Exercise: Leaving out every picture, quote the data below exactly as it appears.

------------

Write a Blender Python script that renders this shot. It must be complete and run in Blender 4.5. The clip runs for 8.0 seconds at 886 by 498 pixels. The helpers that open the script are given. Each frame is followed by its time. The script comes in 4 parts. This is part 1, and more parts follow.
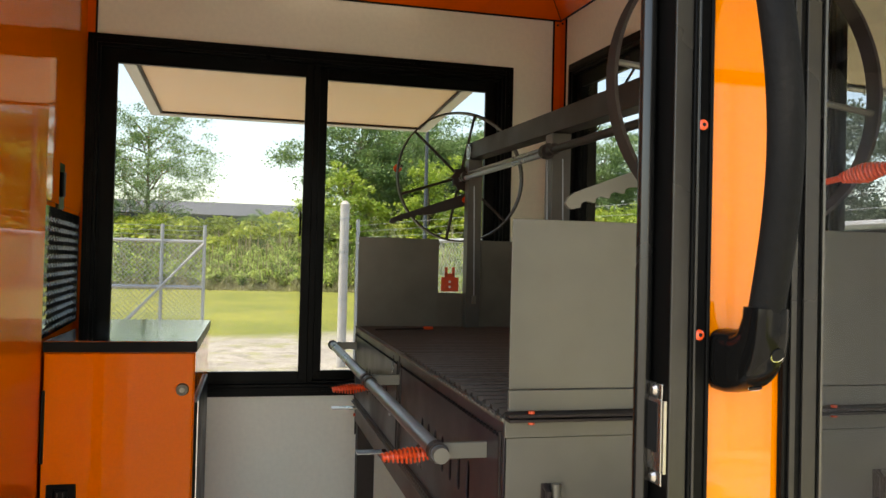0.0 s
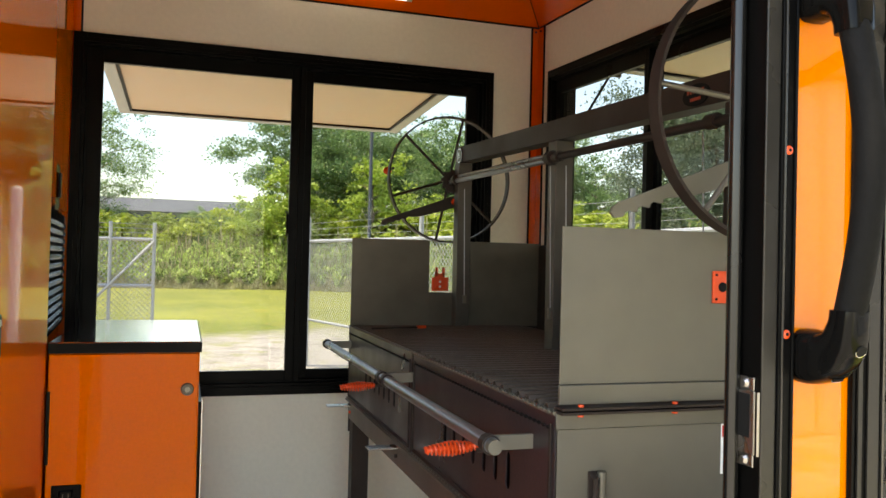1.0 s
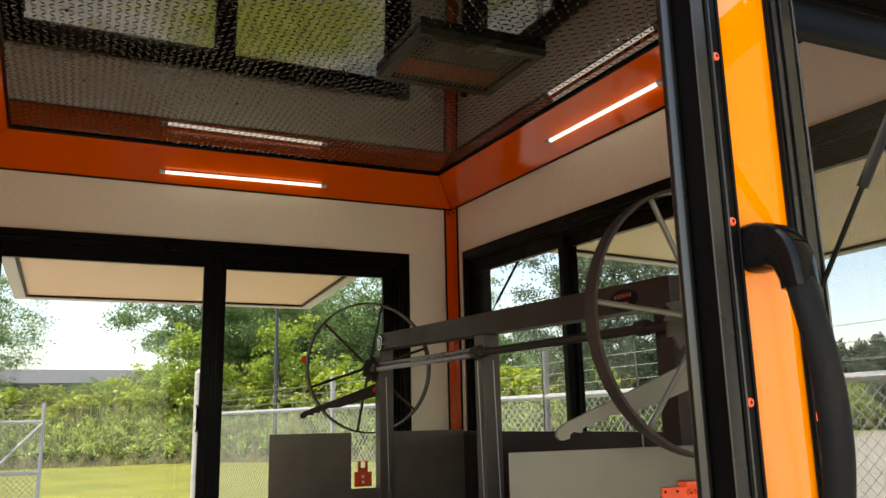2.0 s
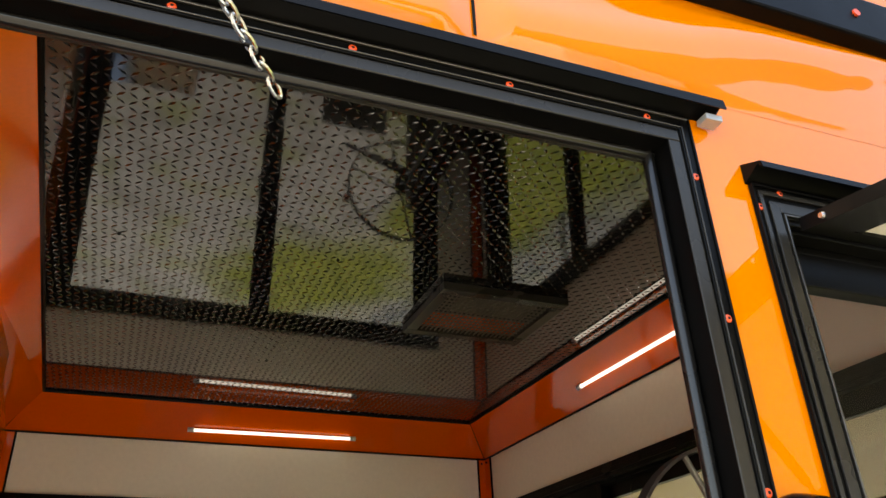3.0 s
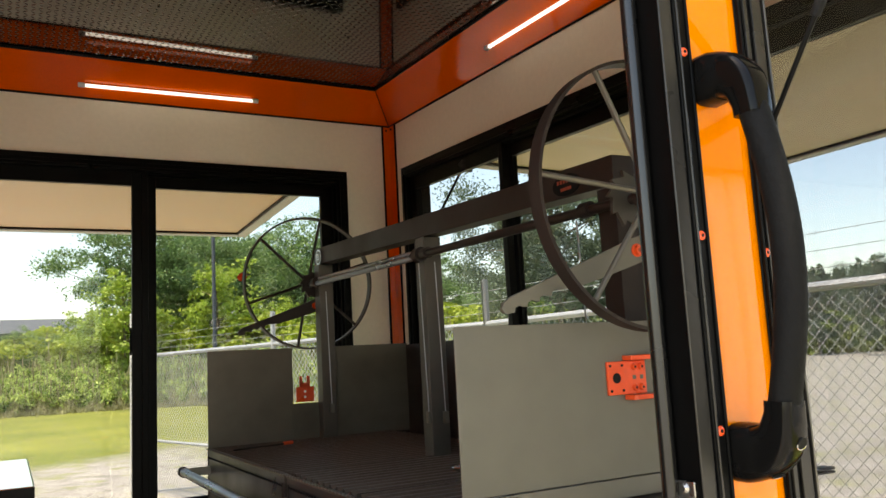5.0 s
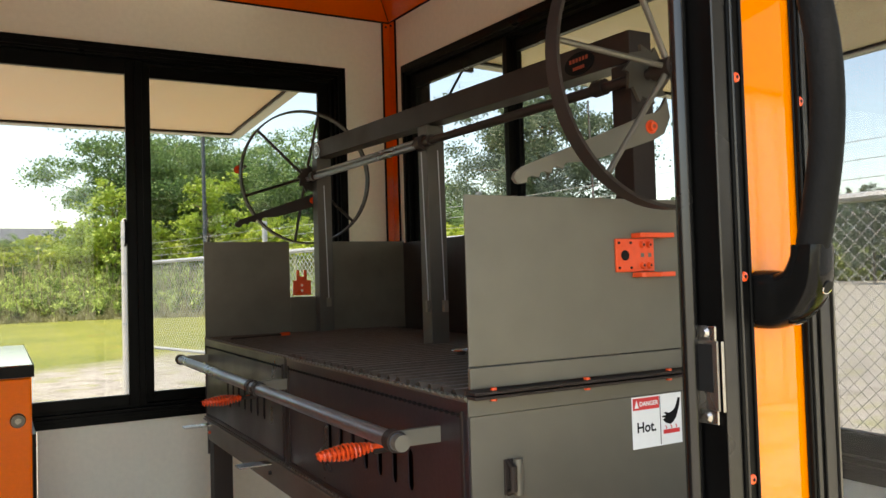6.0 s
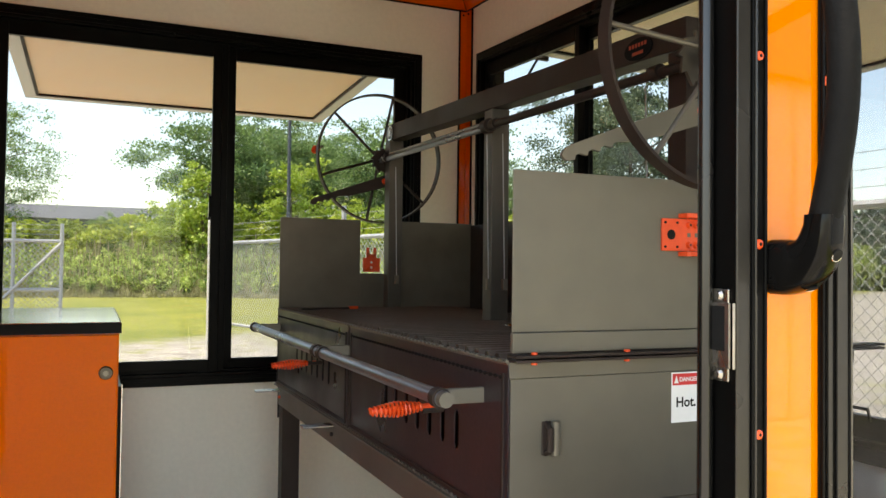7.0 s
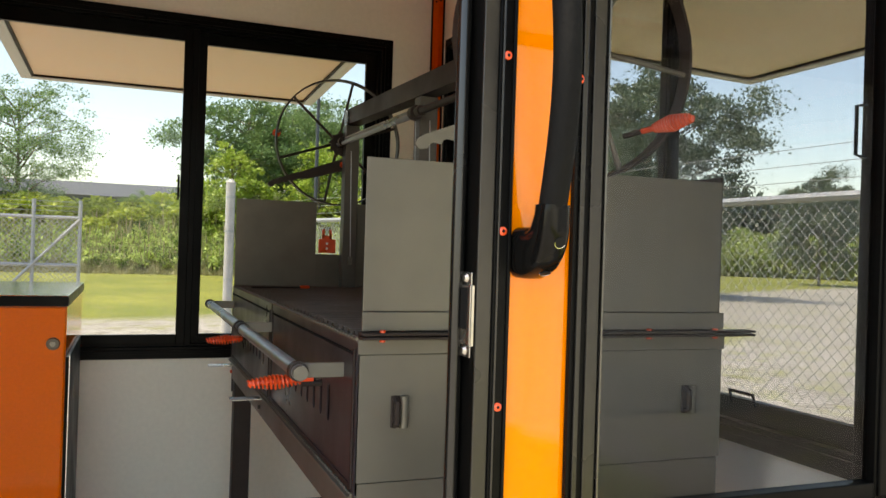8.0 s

------------

Answer to this exercise:
Write a Blender Python script that renders this shot. It must be complete and run in Blender 4.5. The clip runs for 8.0 seconds at 886 by 498 pixels. The helpers that open the script are given. Each frame is followed by its time. The script comes in 4 parts. This is part 1, and more parts follow.
0.0 s
1.0 s
2.0 s
3.0 s
5.0 s
6.0 s
7.0 s
8.0 s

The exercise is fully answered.